What you should do. Give a verbatim copy of the lines below, minus the pictures.

#####

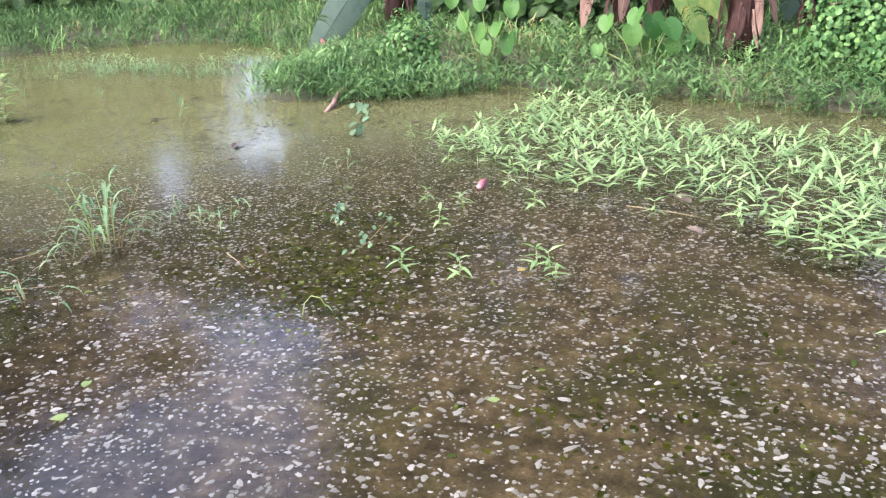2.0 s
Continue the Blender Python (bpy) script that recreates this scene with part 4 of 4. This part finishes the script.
def leafy_mound(name, a, b, rx, ry, rz, count, size, mat, label, category, outline=HEART):
    """A mound overgrown with climbing leaves, over a tangle of stems."""
    root = new(name)
    z0 = on_ground(a, b)
    hp = Heap()
    ph, th = rng.uniform(0, 2 * math.pi, count), np.arccos(rng.uniform(-0.15, 1, count))
    rad = rng.uniform(0.72, 1.05, count) + 0.14 * np.sin(3 * ph) * np.sin(2 * th + 1) + 0.08 * np.sin(7 * ph + 4 * th)
    nrm = np.stack([np.sin(th) * np.cos(ph), np.sin(th) * np.sin(ph), np.cos(th)], 1)
    pos = nrm * np.array([rx, ry, rz]) * rad[:, None]
    nn = nrm + rng.normal(0, 0.45, (count, 3))
    hp.leaves(pos, nn, np.array([0, 0, -1.0]) + rng.normal(0, 0.6, (count, 3)), size * rng.uniform(0.5, 1.2, count), outline)
    tagged(part("foliage", hp.mesh("foliage", mat), root), kind="stuff")
    r = random.Random(int(a * 100))
    for k in range(5):
        ang = k * 1.26
        pts = [(0, 0, -0.05), (0.4 * rx * math.cos(ang), 0.4 * ry * math.sin(ang), rz * 0.6), (0.75 * rx * math.cos(ang), 0.75 * ry * math.sin(ang), rz * r.uniform(0.5, 0.8))]
        part("branch", mesh_of("branch", *tube(pts, [0.014, 0.01, 0.004], 6), BARK), root)
    root.matrix_basis = pose(a, b, z0)
    return tagged(root, label, category)


leafy_mound("vine_bush", 1.85, 6.75, 0.5, 0.45, 0.85, 5200, 0.038, VINE, "bush smothered in small heart-leaved green vines", "bush")
leafy_mound("vine_bush", 2.25, 6.5, 0.5, 0.4, 0.42, 2800, 0.036, VINE, "lower bush smothered in small heart-leaved vines", "bush")
leafy_mound("waterside_bush", -1.93, 6.3, 0.34, 0.3, 0.52, 1700, 0.03, VINE, "small vine-grown bush on a spit of bank", "bush")
leafy_mound("waterside_bush", -2.15, 5.75, 0.38, 0.32, 0.2, 700, 0.032, VINE, "low leafy vines on a spit of bank", "bush")

x, y = scatter(1100, -3.0, -0.8, 5.1, 6.6, lambda a, b: np.exp(-((a + 1.9) / 0.75) ** 2 - ((b - 5.8) / 0.45) ** 2) * (pond_distance(a, b) > -0.15))
tufts("spit_grass", "long arching grass on a spit of bank", BANKWEED, x, y, 0.3, 2, 0.6, 0.015, 3, 1.3)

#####

Solution for this exercise.
2.0 s
Continue the Blender Python (bpy) script that recreates this scene with part 4 of 4. This part finishes the script.
def leafy_mound(name, a, b, rx, ry, rz, count, size, mat, label, category, outline=HEART):
    """A mound overgrown with climbing leaves, over a tangle of stems."""
    root = new(name)
    z0 = on_ground(a, b)
    hp = Heap()
    ph, th = rng.uniform(0, 2 * math.pi, count), np.arccos(rng.uniform(-0.15, 1, count))
    rad = rng.uniform(0.72, 1.05, count) + 0.14 * np.sin(3 * ph) * np.sin(2 * th + 1) + 0.08 * np.sin(7 * ph + 4 * th)
    nrm = np.stack([np.sin(th) * np.cos(ph), np.sin(th) * np.sin(ph), np.cos(th)], 1)
    pos = nrm * np.array([rx, ry, rz]) * rad[:, None]
    nn = nrm + rng.normal(0, 0.45, (count, 3))
    hp.leaves(pos, nn, np.array([0, 0, -1.0]) + rng.normal(0, 0.6, (count, 3)), size * rng.uniform(0.5, 1.2, count), outline)
    tagged(part("foliage", hp.mesh("foliage", mat), root), kind="stuff")
    r = random.Random(int(a * 100))
    for k in range(5):
        ang = k * 1.26
        pts = [(0, 0, -0.05), (0.4 * rx * math.cos(ang), 0.4 * ry * math.sin(ang), rz * 0.6), (0.75 * rx * math.cos(ang), 0.75 * ry * math.sin(ang), rz * r.uniform(0.5, 0.8))]
        part("branch", mesh_of("branch", *tube(pts, [0.014, 0.01, 0.004], 6), BARK), root)
    root.matrix_basis = pose(a, b, z0)
    return tagged(root, label, category)


leafy_mound("vine_bush", 1.85, 6.75, 0.5, 0.45, 0.85, 5200, 0.038, VINE, "bush smothered in small heart-leaved green vines", "bush")
leafy_mound("vine_bush", 2.25, 6.5, 0.5, 0.4, 0.42, 2800, 0.036, VINE, "lower bush smothered in small heart-leaved vines", "bush")
leafy_mound("waterside_bush", -1.93, 6.3, 0.34, 0.3, 0.52, 1700, 0.03, VINE, "small vine-grown bush on a spit of bank", "bush")
leafy_mound("waterside_bush", -2.15, 5.75, 0.38, 0.32, 0.2, 700, 0.032, VINE, "low leafy vines on a spit of bank", "bush")

x, y = scatter(1100, -3.0, -0.8, 5.1, 6.6, lambda a, b: np.exp(-((a + 1.9) / 0.75) ** 2 - ((b - 5.8) / 0.45) ** 2) * (pond_distance(a, b) > -0.15))
tufts("spit_grass", "long arching grass on a spit of bank", BANKWEED, x, y, 0.3, 2, 0.6, 0.015, 3, 1.3)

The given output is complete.